Located in London, United Kingdom, Qardus operates in the Finance & Payments (Digital Mixed B2B/B2C) sectors. Incorporated in August 2019, the firm reports a Valuation (pre-money) of £8M; Equity offered is 3.83%; Share price is £7.51; Tax relief; EIS.
Key business highlights are as follows:
- Over £2.3 million in SME financing.*
- Growing list of investors with £8.2k avg. investment balance.
- 3x increase in avg. revenue per deal (ARPD) over last year.
- Track record with over £600k in repayments to date.
Key features: Secondary Market; Seedrs nominee min. £15.02 +; Direct investment min. £25,000.00 +.
In the UK, the 4 million strong British Muslim community “contributes over £31 billion to the UK economy (2012 stats).”

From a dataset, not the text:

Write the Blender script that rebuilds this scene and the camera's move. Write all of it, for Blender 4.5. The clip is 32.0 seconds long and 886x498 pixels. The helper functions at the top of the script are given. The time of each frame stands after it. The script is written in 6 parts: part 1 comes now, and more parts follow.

However this highly entrepreneurial community “is massively underserved due to the lack of financial services that align with their ethics and values.” This is primarily “due to prohibitions on the payment and receiving of interest in Islam.”
There is a gap in the market in particular “when it comes to Sharia-compliant (i.e. Islamic) business financing options for SMEs and fixed income products for investors.”
Globally, even though the Islam finance market is “expected to reach £3.69 trillion by 2024, 35% of SMEs in Islamic (OIC) countries are deterred from obtaining financing due to a lack of Islamic financing options (IFC).”
At Qardus they aim “to solve this problem by leveling the playing field so all SMEs can grow and continue to play a vital role in the economy.”
Qardus is the UK’s first ethical & Sharia-compliant financing marketplace “for social impact SMEs and investors.”
The firm’s Monetisation strategy is as follows:
Current Revenue Stream
The firm charges SMEs “an arrangement fee of 5% of funds raised on our platform.”
These are deducted “from the proceeds before drawdown by the business.” On their last couple of deals they “started charging 6%.”
As explained by the firm:
“We charge investors an ongoing annual servicing fee of 3% of the funds invested. On our last deal we started charging 3.5%. This means our total fees currently amount to 14% of the deal value over the 36 months tenor of a facility.”
Future Revenue Stream
In addition to the fees highlighted, going forwards the firm plans to charge:
- In addition to the fees highlighted, going forwards we expect to charge: Financing as a Service (FaaS) fees for use of our proprietary technology by Islamic financial institutions across the globe.
- In addition to the fees highlighted, going forwards we plan to charge banking fees, as we aim to become an Islamic SME challenger bank. We note that this will require us seeking additional regulatory permissions.